DOE Prepares Bailout for Unprofitable Power Plants
The Federal Energy Regulatory Commission (FERC) has said that the country has ample power to supply market needs. FERC intervened and stopped an attempt by the Department of Energy (DOE) to pick winners and losers in the energy market when it unanimously rejected DOE’s proposal to bailout nuclear and coal.
Now DOE is attempting to meddle in the energy marketplace yet again. DOE has made the unfounded claim that closing both coal and nuclear power plants threatens national security. A 40-page memo from the Trump administration to the National Security Council has laid out a strategy on how to reinforce this claim.
The memo asserts that U.S. military instillations are 99 percent dependent on the commercial power grid, and therefore reliability of the electric system is vitally important to national defense. It argues (without evidence) that the decommissioning of power plants must be overseen by the federal government to ensure the U.S. doesn’t reach a tipping point in the loss of vital and secure energy resources.

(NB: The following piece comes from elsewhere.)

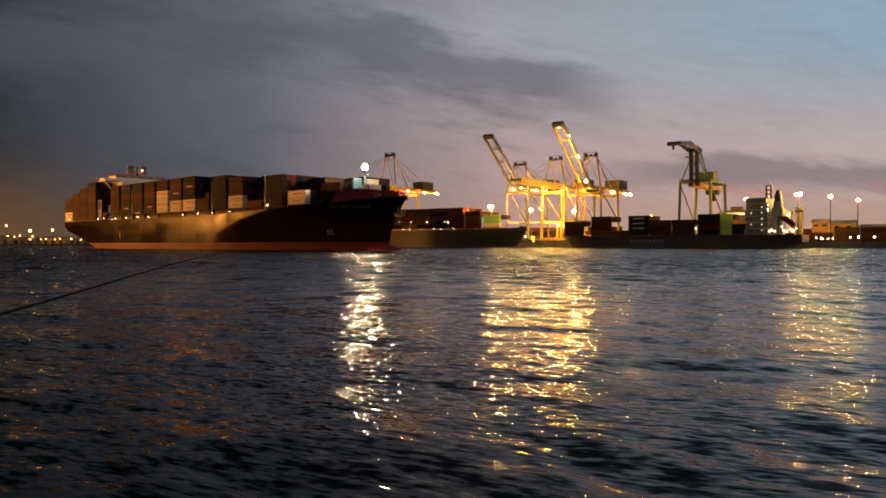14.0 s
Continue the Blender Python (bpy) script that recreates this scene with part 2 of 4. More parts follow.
WALL_GREY = material("grey_warehouse_wall", (0.20, 0.19, 0.18), 0.8, 0, 0.2, 0.3, 0.3)
GLASS_DARK = material("dark_window_glass", (0.02, 0.022, 0.025), 0.08, 0, 0.05, 1, 0.05, bump=0)
ROPE = material("tarred_rope", (0.011, 0.010, 0.009), 0.9, 0, 0.4, 8, 0.2, bump=0.4, spec=0.05)
ROD_GREY = material("grey_rod_lacquer", (0.13, 0.12, 0.115), 0.7, 0, 0.1, 2, 0.1, bump=0)
MARK = material("pale_lettering_paint", (0.50, 0.48, 0.44), 0.6, 0, 0.1, 1, 0.2)
MARK_DULL = material("dull_lettering_paint", (0.20, 0.19, 0.175), 0.7, 0, 0.2, 1, 0.4)
MARK_DARK = material("brown_lettering_paint", (0.32, 0.17, 0.06), 0.6, 0, 0.1, 1, 0.2)
BOX_COLOURS = {
    "maroon": (0.085, 0.022, 0.017), "rust": (0.125, 0.040, 0.024), "green": (0.032, 0.045, 0.034), "olive": (0.044, 0.034, 0.026),
    "navy": (0.018, 0.022, 0.032), "brown": (0.065, 0.035, 0.024), "white": (0.86, 0.76, 0.55), "grey": (0.055, 0.055, 0.055),
    "red": (0.17, 0.032, 0.022), "lime": (0.33, 0.52, 0.12), "black": (0.022, 0.020, 0.020), "orange": (0.24, 0.12, 0.04)}
BOX_PAINT = {k: material(k + "_container_paint", c if k in ("white", "lime") else tuple((0.80 if k in ("maroon", "rust", "brown", "red") else 0.42) * v for v in c), 0.8, 0, 0.22, 0.7, 0.35, (0.05, 0.03, 0.02), 0.1, 0.25, 0.15) for k, c in BOX_COLOURS.items()}
LAMP_WHITE = glow_material("white_lamp", (1.0, 0.68, 0.38), 1300)
LAMP_SODIUM = glow_material("sodium_lamp", (1.0, 0.385, 0.07), 3000)
LAMP_CRANE = glow_material("crane_lamp", (1.0, 0.385, 0.055), 2500)
LAMP_DECK = glow_material("deck_lamp", (1.0, 0.70, 0.34), 16)
LAMP_SPIT = glow_material("bright_spit_lamp", (1.0, 0.40, 0.07), 90)
LAMP_SHORE = glow_material("shore_lamp", (1.0, 0.46, 0.08), 13)
LAMP_YARD = glow_material("bright_yard_lamp", (1.0, 0.50, 0.16), 550)
# dim glow for balls set behind lamps to imitate their bloom; no real glass
LAMP_HALO = glow_material("warm_lamp_halo", (1.0, 0.46, 0.16), 0.85)
LAMP_HALO_WHITE = glow_material("pale_lamp_halo", (1.0, 0.62, 0.38), 0.8)
LAMP_PORT = glow_material("lit_port", (1.0, 0.72, 0.40), 1.1)
LAMP_WINDOW = glow_material("lit_window", (1.0, 0.66, 0.28), 1.8)

# ---- mesh tools ----


def box(bm, x0, x1, y0, y1, z0, z1):
    v = [bm.verts.new((x, y, z)) for z in (z0, z1) for y in (y0, y1) for x in (x0, x1)]
    for f in ((0, 2, 3, 1), (4, 5, 7, 6), (0, 1, 5, 4), (2, 6, 7, 3), (0, 4, 6, 2), (1, 3, 7, 5)):
        bm.faces.new([v[i] for i in f])
    return v


def beam(bm, p, q, w, h=None):
    """A square bar from p to q."""
    h = h or w
    p, q = V(p), V(q)
    d = (q - p).normalized()
    side = d.cross(V((0, 0, 1)))
    side = side.normalized() if side.length > 1e-3 else V((1, 0, 0))
    up = side.cross(d).normalized()
    v = [bm.verts.new(c + side * (i * w / 2) + up * (j * h / 2)) for c in (p, q) for i, j in ((-1, -1), (1, -1), (1, 1), (-1, 1))]
    for f in ((0, 1, 2, 3), (7, 6, 5, 4), (0, 4, 5, 1), (1, 5, 6, 2), (2, 6, 7, 3), (3, 7, 4, 0)):
        bm.faces.new([v[i] for i in f])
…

The memo lays out a plan where DOE would direct the purchase of power from a designated list of facilities over the next two years “to forestall any future action toward retirement, decommissioning or deactivation.”
In a 2015 piece of highway legislation known as the FAST Act, Congress directed the DOE to identify critical energy infrastructure which the agency is currently performing; however, the process is scheduled to take two years. Hence the memo suggests that DOE use the Federal Power Act and the Defense Protection Act from 1950 to require the plants to keep operating.
This is the most recent attempt by the administration to force power companies to keep operating insolvent and unprofitable plants that are losing money due to the rise of cheaper energy sources like natural gas. And despite the administration’s claims, it is completely unnecessary.
“Any federal intervention in the market to order customers to buy electricity from specific power plants would be damaging to the markets and therefore costly to consumers,” said the PJM Interconnection in a statement, which operates the nation’s largest power grid and stretches from the Midwest to the Atlantic Coast. “There is no need for any such drastic action.”